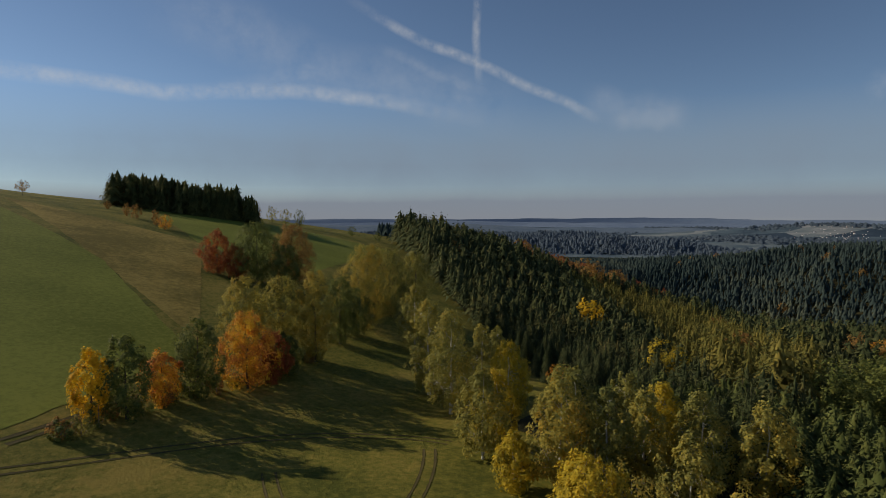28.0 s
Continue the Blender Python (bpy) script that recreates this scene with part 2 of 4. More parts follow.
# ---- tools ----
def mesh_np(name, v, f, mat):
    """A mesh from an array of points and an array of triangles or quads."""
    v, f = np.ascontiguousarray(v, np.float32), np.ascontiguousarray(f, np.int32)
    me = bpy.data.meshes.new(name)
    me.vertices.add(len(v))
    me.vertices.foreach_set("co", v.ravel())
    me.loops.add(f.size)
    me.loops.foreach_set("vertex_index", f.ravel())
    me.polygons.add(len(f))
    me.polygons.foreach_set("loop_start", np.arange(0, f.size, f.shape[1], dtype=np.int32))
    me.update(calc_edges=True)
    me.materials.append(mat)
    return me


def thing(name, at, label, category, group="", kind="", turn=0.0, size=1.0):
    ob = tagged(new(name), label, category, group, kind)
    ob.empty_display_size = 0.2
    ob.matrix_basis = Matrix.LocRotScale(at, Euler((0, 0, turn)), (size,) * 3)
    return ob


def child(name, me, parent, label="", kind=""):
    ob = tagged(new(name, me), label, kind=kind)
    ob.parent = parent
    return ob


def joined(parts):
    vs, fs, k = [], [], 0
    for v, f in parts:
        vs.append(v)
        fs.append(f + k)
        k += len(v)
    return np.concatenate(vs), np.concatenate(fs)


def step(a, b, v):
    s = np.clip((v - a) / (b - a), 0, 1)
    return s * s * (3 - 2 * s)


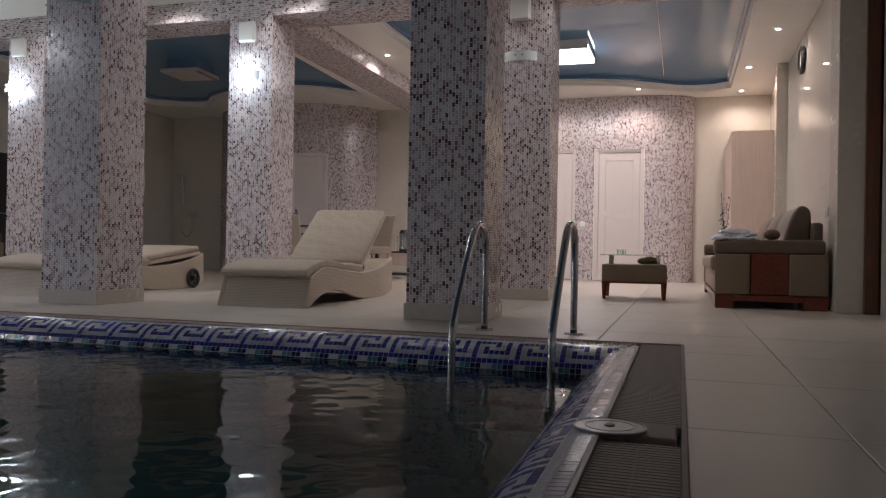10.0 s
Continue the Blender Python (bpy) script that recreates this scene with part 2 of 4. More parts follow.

◆ ◆ ◆ ◆

## Given problem
Repeat each entry exactly as given; no pictures belong in the copy.

## Written reply
28.0 s
Continue the Blender Python (bpy) script that recreates this scene with part 2 of 4. More parts follow.
# ---- tools ----
def mesh_np(name, v, f, mat):
    """A mesh from an array of points and an array of triangles or quads."""
    v, f = np.ascontiguousarray(v, np.float32), np.ascontiguousarray(f, np.int32)
    me = bpy.data.meshes.new(name)
    me.vertices.add(len(v))
    me.vertices.foreach_set("co", v.ravel())
    me.loops.add(f.size)
    me.loops.foreach_set("vertex_index", f.ravel())
    me.polygons.add(len(f))
    me.polygons.foreach_set("loop_start", np.arange(0, f.size, f.shape[1], dtype=np.int32))
    me.update(calc_edges=True)
    me.materials.append(mat)
    return me


def thing(name, at, label, category, group="", kind="", turn=0.0, size=1.0):
    ob = tagged(new(name), label, category, group, kind)
    ob.empty_display_size = 0.2
    ob.matrix_basis = Matrix.LocRotScale(at, Euler((0, 0, turn)), (size,) * 3)
    return ob


def child(name, me, parent, label="", kind=""):
    ob = tagged(new(name, me), label, kind=kind)
    ob.parent = parent
    return ob


def joined(parts):
    vs, fs, k = [], [], 0
    for v, f in parts:
        vs.append(v)
        fs.append(f + k)
        k += len(v)
    return np.concatenate(vs), np.concatenate(fs)


def step(a, b, v):
    s = np.clip((v - a) / (b - a), 0, 1)
    return s * s * (3 - 2 * s)


10.0 s
Continue the Blender Python (bpy) script that recreates this scene with part 2 of 4. More parts follow.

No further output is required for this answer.